Energy Vault said in its results announcement that while it was too early to take for granted as a done deal, cooling of the trade war could mean upside from the US market, which is currently heavily dependent on imported batteries and other components and materials from China.

Energy Vault share price hovers just above NYSE listing threshold

Overall, however, it was a quarter of continued losses for the technology provider, which first came to prominence as the developer and IP holder of a novel gravity-based energy storage technology that has since diversified into the lithium-ion battery energy storage system (BESS) and long-duration hydrogen storage sectors.

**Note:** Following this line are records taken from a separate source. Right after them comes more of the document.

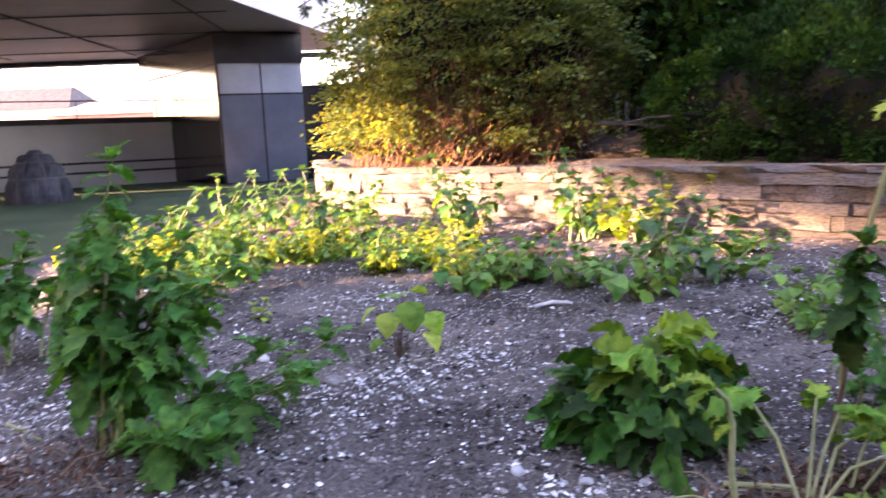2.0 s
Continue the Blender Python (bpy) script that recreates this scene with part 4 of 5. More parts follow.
LOBED = [leaf_mesh("leaf", "lobed", M_LEAF, s) for s in range(4)]
LOBEDD = [leaf_mesh("leaf", "broad", M_LEAFD, s) for s in range(4)]
LOBEDF = [leaf_mesh("leaf", "broad", M_LEAFB, s) for s in range(4)]
LOBEDK = [leaf_mesh("leaf", "lobed", M_LEAFD, s + 5) for s in range(4)]
LOBEDG = [leaf_mesh("leaf", "lobed", M_LEAFB, s + 9) for s in range(4)]
TOOTHED = [leaf_mesh("leaf", "toothed", M_LEAF, s) for s in range(5)]
TOOTHEDF = [leaf_mesh("leaf", "toothed", M_LEAFB, s + 3) for s in range(4)]
TOOTHEDD = [leaf_mesh("leaf", "toothed", M_LEAFD, s + 6) for s in range(4)]
LOBEDY = [leaf_mesh("leaf", "lobed", M_LEAFY, s) for s in range(3)]
OVATE = [leaf_mesh("leaf", "ovate", M_LEAFB, s) for s in range(4)]
OVATEY = [leaf_mesh("leaf", "ovate", M_LEAFY, s) for s in range(4)]
SPEARY = [leaf_mesh("leaf", "spear", M_LEAFY, s) for s in range(3)]


def joined(parent, leaves, material):
    """All leaves of a small far herb as one foliage part."""
    V, F, o = [], [], 0
    for me, m in leaves:
        co = np.empty(len(me.vertices) * 3, np.float32)
        me.vertices.foreach_get("co", co)
        co = co.reshape(-1, 3)
        m3 = np.array(m)
        V.append(co @ m3[:3, :3].T + m3[:3, 3])
        f = np.empty(len(me.loops), np.int32)
        me.loops.foreach_get("vertex_index", f)
        F.append(f.reshape(-1, 4) + o)
        o += len(co)
    me = np_mesh("foliage", np.concatenate(V), np.concatenate(F), material)
    me.polygons.foreach_set("use_smooth", [True] * len(me.polygons))
    return part("foliage", me, material, parent)


def put_leaf(parent, meshes, rng, p, yaw, pitch, size, roll=0.0, wide=1.0):
    m = Matrix.LocRotScale(p, Euler((roll, -pitch, yaw), "XYZ"), (size, size * wide, size))
    if isinstance(parent, list):
        parent.append((rng.choice(meshes), m))
        return
    ob = new("leaf", rng.choice(meshes))
    ob.parent = parent
    ob.matrix_basis = m


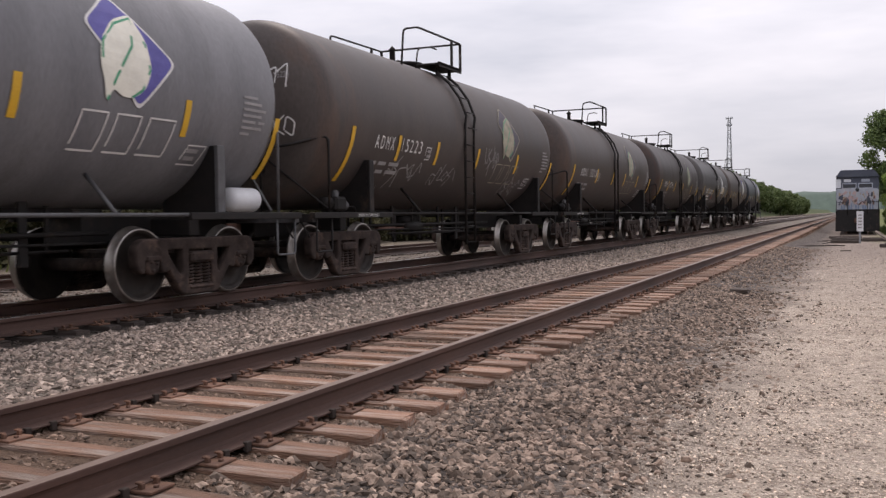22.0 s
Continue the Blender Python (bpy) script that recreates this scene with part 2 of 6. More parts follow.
for nm, c in dict(spray_blue=(0.06, 0.15, 0.29), spray_purple=(0.09, 0.062, 0.16), spray_grey=(0.25, 0.26, 0.29), spray_black=(0.025, 0.024, 0.03), spray_red=(0.4, 0.1, 0.1), spray_orange=(0.5, 0.22, 0.09),
                  spray_cream=(0.52, 0.48, 0.3), spray_sky=(0.17, 0.27, 0.38), spray_lilac=(0.26, 0.25, 0.32)).items():
    MAT[nm] = material(nm, c, tuple(v * 0.8 for v in c), 3, 40, 0.6, 0, 0.02)
MAT["spray_pink"] = material("spray_pink", (0.62, 0.28, 0.3), (0.5, 0.2, 0.22), 3, 40, 0.6, 0, 0.02)
MAT["spray_pencil"] = material("spray_pencil", (0.4, 0.36, 0.32), (0.5, 0.46, 0.4), 8, 40, 0.7, 0, 0.02)


def blended_spray(name, low, high, z0, z1):
    """Two sprayed colours that run into each other up the wall."""
    m = material(name, high, tuple(v * 0.85 for v in high), 3, 40, 0.6, 0, 0.02)
    n, l = m.node_tree.nodes, m.node_tree.links
    sep = n.new("ShaderNodeSeparateXYZ")
    l.new(n["Texture Coordinate"].outputs["Object"], sep.inputs[0])
    r = n.new("ShaderNodeMapRange")
    r.inputs["From Min"].default_value, r.inputs["From Max"].default_value = z0, z1
    l.new(sep.outputs["Z"], r.inputs["Value"])
    x = n.new("ShaderNodeMix")
    x.data_type = "RGBA"
    x.inputs[6].default_value = (*low, 1)
    p = n["Principled BSDF"]
    l.new(p.inputs["Base Color"].links[0].from_socket, x.inputs[7])
    l.new(r.outputs["Result"], x.inputs[0])
    l.new(x.outputs[2], p.inputs["Base Color"])
    return m


MAT["spray_sunset"] = blended_spray("spray_sunset", (0.52, 0.4, 0.2), (0.46, 0.13, 0.12), 0.95, 2.5)
MAT["spray_fade"] = blended_spray("spray_fade", (0.13, 0.09, 0.21), (0.26, 0.27, 0.29), 1.3, 1.75)
MAT["panel_pale"] = material("worn_pale_stencil", (0.26, 0.25, 0.25), (0.12, 0.115, 0.115), 9, 50, 0.8, 0, 0.03)
MAT["rust_stain"] = material("rust_stain_on_cream", (0.42, 0.27, 0.16), (0.3, 0.17, 0.1), 6, 40, 0.7, 0, 0.03)
MAT["rust_wash"] = material("rust_wash", (0.11, 0.045, 0.028), (0.05, 0.028, 0.022), 4, 40, 0.7, 0, 0.05)
MAT["emblem_dim"] = material("weathered_violet_emblem_paint", (0.07, 0.06, 0.085), (0.1, 0.09, 0.1), 4, 40, 0.7, 0, 0.03)
MAT["leaf_dim"] = material("yellowed_emblem_paint", (0.36, 0.33, 0.24), (0.22, 0.2, 0.16), 4, 40, 0.7, 0, 0.03)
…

Despite a 10% rise in Q1 revenue year-on-year to US$8.5 million in 2025, driven by a project in Australia and a technology licensing deal in India, a US$17 million increase in cash at hand and a more than doubling of GAAP gross margin to 57.1% from 26.7%, net loss was US$-21.1 million and adjusted EBITDA US$-11.3 million—albeit this was a 22% improvement from US$-14.5 million reported in the same period of 2024.   

Energy Vault has struggled to retain its share value since listing via a special purpose acquisition company (SPAC) merger in April 2021. It has received multiple notices from the New York Stock Exchange (NYSE) that the average share price was below the US$1 threshold required, most recently in mid-April.  

When markets closed yesterday, the price hovered just above that, at US$1.07, a far cry from the US$18.32 high it hit in April 2022, a year after the shares listed.